- _WHAT TO PRODUCE_
Copy all of the material word for word, except for the pictures.

---

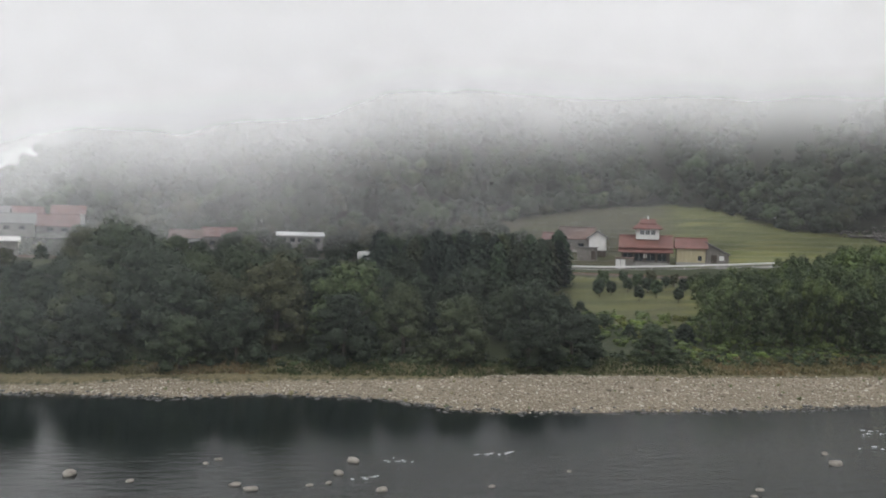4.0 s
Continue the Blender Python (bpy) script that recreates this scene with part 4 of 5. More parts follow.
def build_foam():
    g = np.random.default_rng(12)
    spots = [(58.4, 71.6, 2), (55.3, 66, 2), (88.6, 68.6, 2.5), (79.8, 63.6, 3), (74.7, 55.5, 2.5), (93.7, 63.8, 3), (87.3, 57.4, 3.5), (91, 55, 3), (102.3, 58, 3), (75.2, 54.3, 2), (83, 60, 3), (110, 60, 3), (120, 58, 3), (141.8, 56, 3), (162, 64.3, 3), (130, 62, 3), (150, 60, 3), (205.9, 78.4, 2), (204.1, 73.5, 2.2), (203, 71.3, 2), (198.6, 66.2, 2), (174.5, 70.1, 2.2), (183.7, 63.6, 2.2), (179.2, 65.4, 2.5), (193.1, 63.2, 2), (176.9, 68.1, 2), (210, 82, 2), (213, 90, 2), (207, 75.5, 2), (168, 60, 2.5), (188, 69, 2)]
    for x0, x1, y0, y1, n in ((72, 112, 52, 68, 26), (108, 168, 55, 72, 28), (168, 200, 62, 72, 16), (196, 214, 70, 90, 16), (40, 75, 55, 76, 8), (-15, 20, 60, 68, 3)):
        spots += [(float(g.uniform(x0, x1)), float(g.uniform(y0, y1)), float(g.uniform(0.5, 1.6))) for _ in range(n)]
    T = [stone_template(g, 1) for _ in range(4)]
    spots = [p for p in spots if bool(inside(np.array(p[0]), np.array(p[1]), RIVER))]
    for x, y, s in spots:
        Vs, Fs, n = [], [], 0
        turn = -1.15 * float(sm(np.array(x), 80, 175)) + g.uniform(-0.25, 0.25)
        for _ in range(int(4 + 4 * s)):
            V, Fc = T[int(g.integers(4))]
            u, v = g.normal(0, s * 0.75), g.normal(0, s * 0.3)
            W = V * np.array([g.uniform(0.15, 0.8), g.uniform(0.05, 0.19), g.uniform(0.03, 0.12)])
            W = np.stack([W[:, 0] * cos(turn) - W[:, 1] * sin(turn), W[:, 0] * sin(turn) + W[:, 1] * cos(turn), W[:, 2]], -1)
            Vs.append(W + np.array([x + u * cos(turn) - v * sin(turn), y + u * sin(turn) + v * cos(turn), 0.0]))
            Fs.append(Fc + n)
            n += len(V)
        me = raw_mesh("riffle", np.concatenate(Vs), np.concatenate(Fs))
        me.polygons.foreach_set("use_smooth", np.ones(len(me.polygons), bool))
        tagged(part("riffle", me, M["foam"]), "white broken water where the river runs over stones", "rapids", "riffles", "stuff")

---

- _OUTPUT_
4.0 s
Continue the Blender Python (bpy) script that recreates this scene with part 4 of 5. More parts follow.
def build_foam():
    g = np.random.default_rng(12)
    spots = [(58.4, 71.6, 2), (55.3, 66, 2), (88.6, 68.6, 2.5), (79.8, 63.6, 3), (74.7, 55.5, 2.5), (93.7, 63.8, 3), (87.3, 57.4, 3.5), (91, 55, 3), (102.3, 58, 3), (75.2, 54.3, 2), (83, 60, 3), (110, 60, 3), (120, 58, 3), (141.8, 56, 3), (162, 64.3, 3), (130, 62, 3), (150, 60, 3), (205.9, 78.4, 2), (204.1, 73.5, 2.2), (203, 71.3, 2), (198.6, 66.2, 2), (174.5, 70.1, 2.2), (183.7, 63.6, 2.2), (179.2, 65.4, 2.5), (193.1, 63.2, 2), (176.9, 68.1, 2), (210, 82, 2), (213, 90, 2), (207, 75.5, 2), (168, 60, 2.5), (188, 69, 2)]
    for x0, x1, y0, y1, n in ((72, 112, 52, 68, 26), (108, 168, 55, 72, 28), (168, 200, 62, 72, 16), (196, 214, 70, 90, 16), (40, 75, 55, 76, 8), (-15, 20, 60, 68, 3)):
        spots += [(float(g.uniform(x0, x1)), float(g.uniform(y0, y1)), float(g.uniform(0.5, 1.6))) for _ in range(n)]
    T = [stone_template(g, 1) for _ in range(4)]
    spots = [p for p in spots if bool(inside(np.array(p[0]), np.array(p[1]), RIVER))]
    for x, y, s in spots:
        Vs, Fs, n = [], [], 0
        turn = -1.15 * float(sm(np.array(x), 80, 175)) + g.uniform(-0.25, 0.25)
        for _ in range(int(4 + 4 * s)):
            V, Fc = T[int(g.integers(4))]
            u, v = g.normal(0, s * 0.75), g.normal(0, s * 0.3)
            W = V * np.array([g.uniform(0.15, 0.8), g.uniform(0.05, 0.19), g.uniform(0.03, 0.12)])
            W = np.stack([W[:, 0] * cos(turn) - W[:, 1] * sin(turn), W[:, 0] * sin(turn) + W[:, 1] * cos(turn), W[:, 2]], -1)
            Vs.append(W + np.array([x + u * cos(turn) - v * sin(turn), y + u * sin(turn) + v * cos(turn), 0.0]))
            Fs.append(Fc + n)
            n += len(V)
        me = raw_mesh("riffle", np.concatenate(Vs), np.concatenate(Fs))
        me.polygons.foreach_set("use_smooth", np.ones(len(me.polygons), bool))
        tagged(part("riffle", me, M["foam"]), "white broken water where the river runs over stones", "rapids", "riffles", "stuff")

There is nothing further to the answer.